Sen. Kirsten Gillibrand (D-N.Y.) was on hand to lead the...

Sen. Kirsten Gillibrand (D-N.Y.) was on hand to lead the Long Island Women's Economic Empowerment Roundtable in Hauppauge. The event focused on empowering the local female workforce. (Oct. 7, 2011) Credit: Steve Pfost

About 30 women -- lawyers, doctors and business owners among them -- gathered in an office of a defense contractor in Hauppauge Friday afternoon to talk about a war many of them have been fighting for decades: a battle for equal pay and representation at the higher levels of corporate America.

Sen. Kirsten Gillibrand (D- N.Y), was on hand to lead what was called a Long Island Women's Economic Empowerment Roundtable. And to help empower the group Gillibrand offered a theme.

During World War II one symbol of America's strength was Rosie the Riveter, a fictional woman whose picture in workclothes adorned the walls of defense factories to inspire women replacing the men who had gone to battle.

"We need the Rosie the Riveter of our generation," Gillibrand said at the meeting at GSE Dynamics Inc., a manufacturer of parts for military airplanes and submarines.

"We do not have pay parity," she said. "We do not have political parity. We are still fighting the battle our mothers and grandmothers fought."

Attendees agreed, but how to get there was the question. And another question was why, even in the 21st century, such matters are still an issue.

Gillibrand said women earn only 78 cents compared to each dollar a man makes, that only 3 percent of the nation's chief executive officers are women, and that when women start businesses they begin with eight times less capital than men do.

There have been some gains.

The U.S. Bureau of Labor Statistics last week reported that in New York State wage increases for women last year lifted their pay to the highest percentage of men's since the federal government began keeping such statistics 14 years ago.

Women who worked full-time in 2010 earned a median $747 a week, or 86.8 percent of men's $861, the bureau said.

But Dr. Neeta M. Shah, vice president of Womens' Health Services at North Shore-Long Island Jewish Health Systems in Manhasset, said women physicians earn 40 percent less than their male colleagues. "We're still way behind," she said, adding that women need to advocate more for their rights.

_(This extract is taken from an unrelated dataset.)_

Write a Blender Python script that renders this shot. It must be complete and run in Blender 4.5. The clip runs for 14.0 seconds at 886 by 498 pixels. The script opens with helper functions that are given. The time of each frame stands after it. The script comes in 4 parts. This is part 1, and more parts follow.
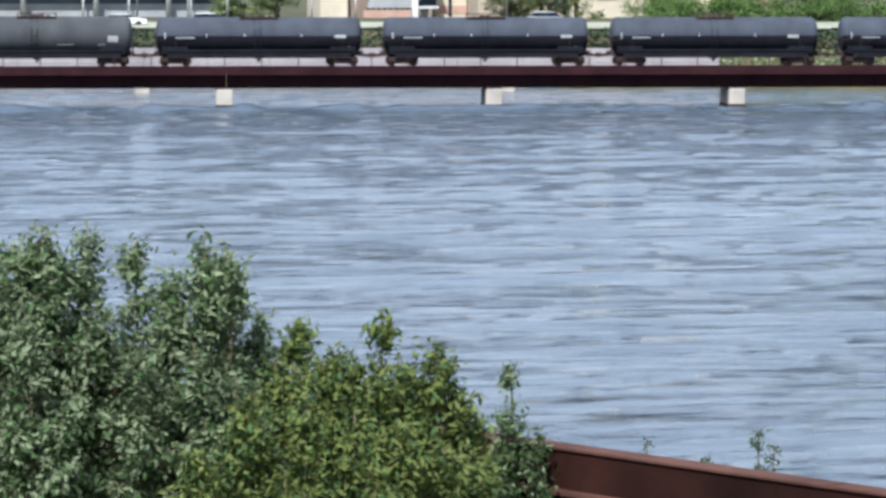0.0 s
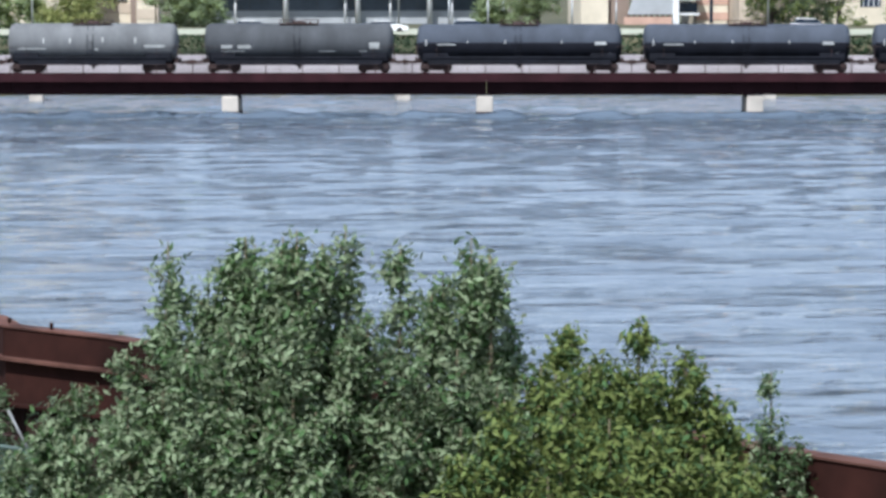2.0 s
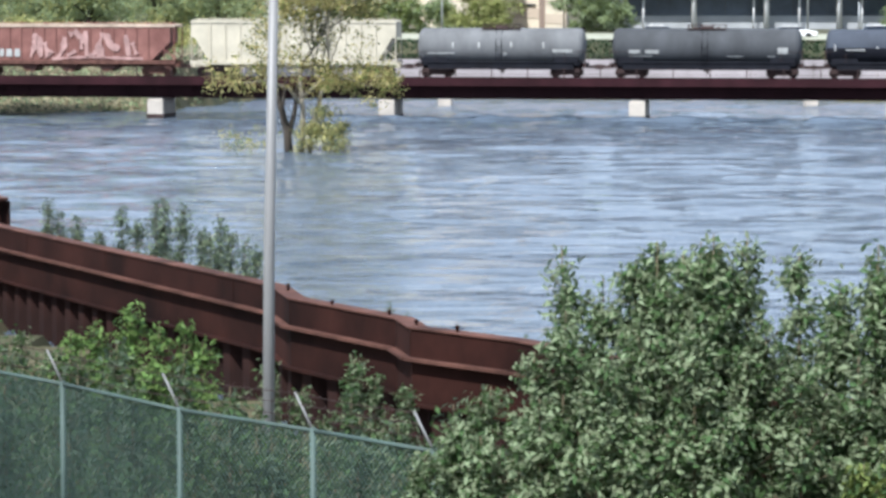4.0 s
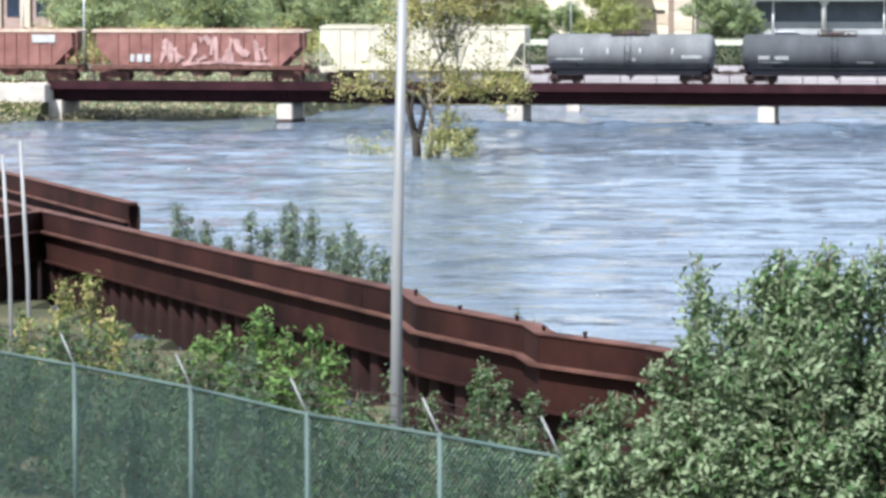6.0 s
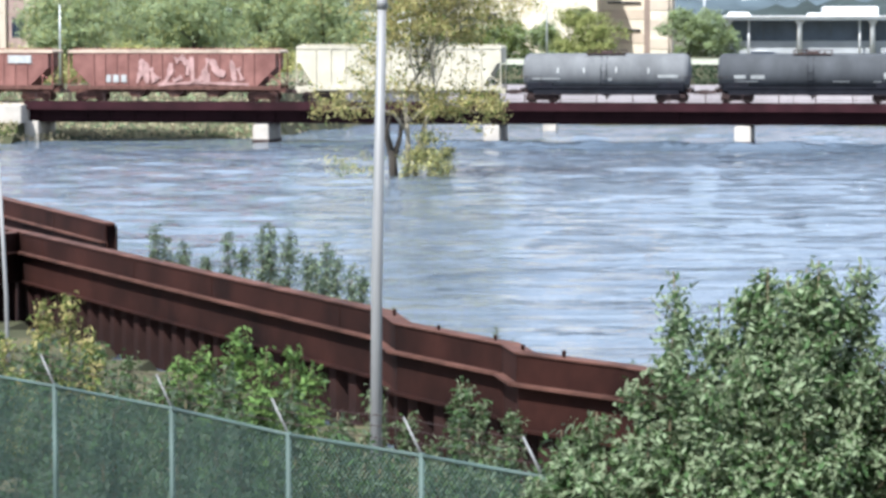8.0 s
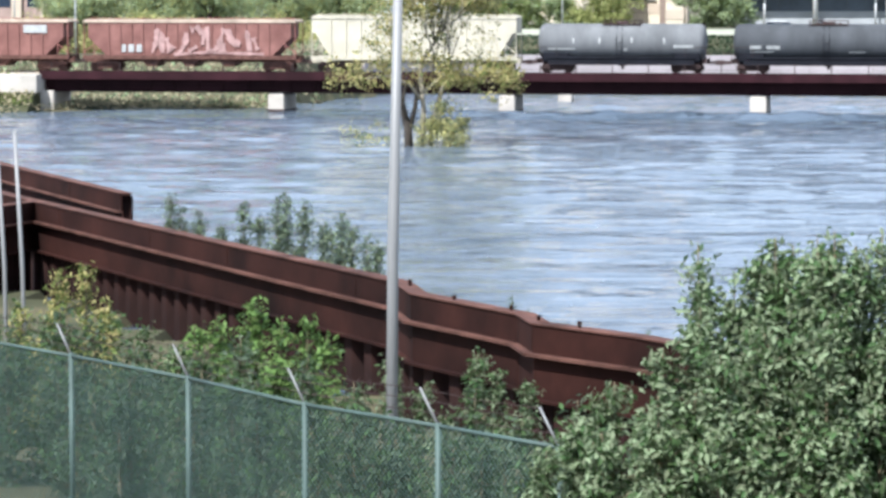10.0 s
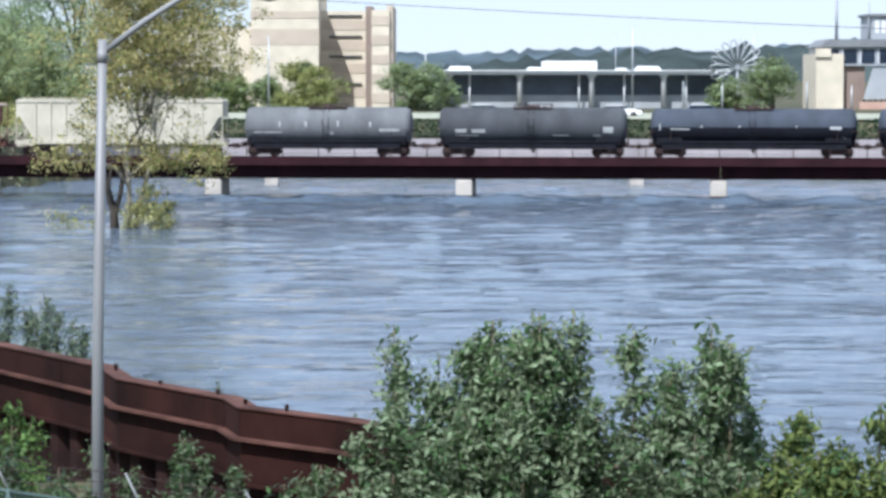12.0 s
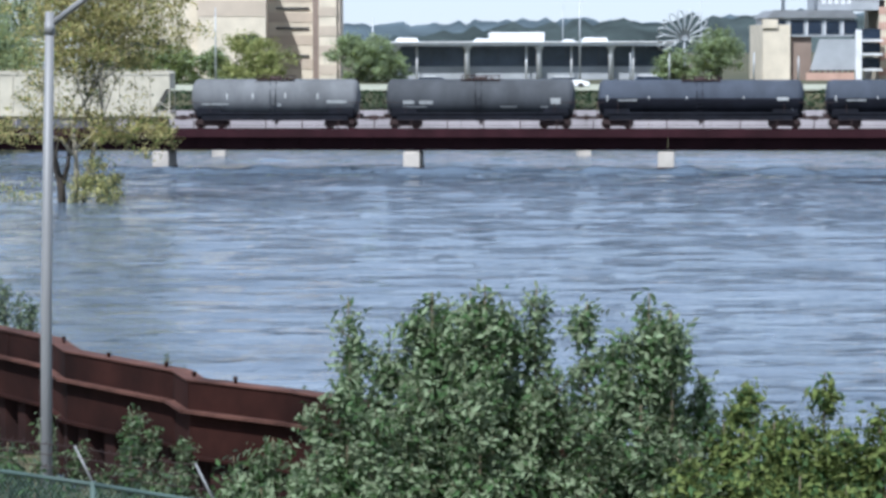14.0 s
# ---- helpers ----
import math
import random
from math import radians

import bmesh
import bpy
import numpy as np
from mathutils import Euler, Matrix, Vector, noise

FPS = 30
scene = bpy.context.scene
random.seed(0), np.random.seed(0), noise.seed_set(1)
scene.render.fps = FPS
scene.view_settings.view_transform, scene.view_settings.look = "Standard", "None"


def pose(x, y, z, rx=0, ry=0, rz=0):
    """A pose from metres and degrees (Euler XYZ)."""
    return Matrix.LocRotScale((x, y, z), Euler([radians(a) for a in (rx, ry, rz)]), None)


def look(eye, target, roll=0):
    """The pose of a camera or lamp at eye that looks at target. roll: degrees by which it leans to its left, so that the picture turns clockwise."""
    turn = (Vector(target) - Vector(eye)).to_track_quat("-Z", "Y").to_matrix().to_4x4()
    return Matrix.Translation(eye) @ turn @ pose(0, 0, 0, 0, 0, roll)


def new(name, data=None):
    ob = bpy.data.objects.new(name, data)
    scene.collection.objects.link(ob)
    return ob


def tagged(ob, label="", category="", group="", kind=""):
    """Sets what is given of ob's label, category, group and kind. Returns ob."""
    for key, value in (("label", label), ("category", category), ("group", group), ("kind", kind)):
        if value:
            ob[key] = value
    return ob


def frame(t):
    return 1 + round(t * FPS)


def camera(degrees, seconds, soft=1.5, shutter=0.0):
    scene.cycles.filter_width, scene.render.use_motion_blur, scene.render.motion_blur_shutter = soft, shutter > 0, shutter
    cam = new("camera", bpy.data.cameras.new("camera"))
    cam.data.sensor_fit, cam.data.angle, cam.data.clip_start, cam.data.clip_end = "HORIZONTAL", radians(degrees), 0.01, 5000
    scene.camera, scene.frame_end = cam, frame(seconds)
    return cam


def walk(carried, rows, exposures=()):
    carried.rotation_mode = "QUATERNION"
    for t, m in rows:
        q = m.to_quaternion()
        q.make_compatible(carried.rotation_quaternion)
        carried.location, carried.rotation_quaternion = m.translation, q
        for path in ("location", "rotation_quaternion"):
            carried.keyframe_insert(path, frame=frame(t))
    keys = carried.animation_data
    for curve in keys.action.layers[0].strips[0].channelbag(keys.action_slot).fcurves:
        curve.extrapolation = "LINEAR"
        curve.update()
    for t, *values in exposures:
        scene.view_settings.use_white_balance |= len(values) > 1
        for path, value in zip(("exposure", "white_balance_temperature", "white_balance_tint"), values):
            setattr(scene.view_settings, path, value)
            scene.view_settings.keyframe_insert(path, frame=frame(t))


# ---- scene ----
cam = camera(15.94, 14.0, soft=3.2)
EYE = Vector((0.0, 0.0, 9.6))


def aim(yaw, pitch, roll=0.0, sway=0.0):
    """The camera's pose at its stand, from a heading to the right of +y and a tilt, in degrees; sway: its drift to the right."""
    y, p = radians(yaw), radians(pitch)
    way = Vector((math.sin(y) * math.cos(p), math.cos(y) * math.cos(p), math.sin(p)))
    eye = EYE + Vector((sway, 0, 0))
    return look(eye, eye + way, roll)


PATH = [
    (0.0, aim(8.766, -4.732, 0.017)),
    (0.5, aim(9.028, -4.228, 0.001)),
    (1.0, aim(8.308, -5.042, -0.000)),
    (1.5, aim(5.129, -4.482, 0.019)),
    (2.0, aim(4.060, -4.609, -0.026)),
    (2.5, aim(0.197, -3.690, -0.011)),
    (3.0, aim(-0.798, -3.669, 0.065)),
    (3.5, aim(-1.458, -4.334, 0.011)),
    (4.0, aim(-3.296, -4.520, 0.019)),
    (4.2, aim(-4.011, -4.659, 0.025)),
    (6.3, aim(-5.624, -4.273, 0.060)),
    (6.5, aim(-5.471, -4.130, 0.088)),
    (7.0, aim(-4.566, -4.071, 0.009, -0.025)),
    (7.5, aim(-5.064, -3.877, -0.049, -0.045)),
    (8.0, aim(-5.186, -4.059, -0.058, -0.05)),
    (8.2, aim(-5.364, -4.092, 0.000, -0.05)),
    (10.5, aim(-5.458, -4.658, 0.006, -0.07)),
    (11.0, aim(-4.052, -3.835, -0.009, -0.045)),
    (11.5, aim(-1.369, -3.557, -0.005, -0.045)),
    (12.0, aim(-0.154, -3.088, 0.037, -0.045)),
    (12.5, aim(-0.000, -3.182, -0.068, -0.05)),
    (13.0, aim(0.118, -3.224, -0.029, -0.05)),
    (13.5, aim(0.199, -3.287, -0.032, -0.055)),
    (14.0, aim(0.795, -3.602, -0.068, -0.06)),
]
walk(cam, PATH, [(0.0, 0.98, 5950, 10), (1.5, 0.95, 5800, 10), (2.2, 0.98, 5800, 10), (3.0, 1.05, 5850, 10), (4.2, 1.2, 5950, 10), (6.3, 1.52, 5950, 10), (8.2, 1.46, 5950, 10), (10.5, 1.42, 5900, 10), (11.0, 1.32, 5950, 10), (11.5, 1.22, 5800, 10), (12.0, 0.97, 5650, 10), (14.0, 0.84, 5600, 10)])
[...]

Kim M. Smith, an attorney and president of the Suffolk Womens' Bar Association, said 50 percent of law school graduates are now women, "but we do not make up 50 percent of the judiciary."

Donna Haynes, a vice president of Women Economic Developers of Long Island, said it is difficult for women to re-enter the workforce after being caregivers to children for a decade or more. "These people are struggling," Haynes said.

Gillibrand, who has been holding similar sessions with women around the state, said there will be other meetings on Long Island in the future. "I think women's voices need to be heard more in business and politics," she said.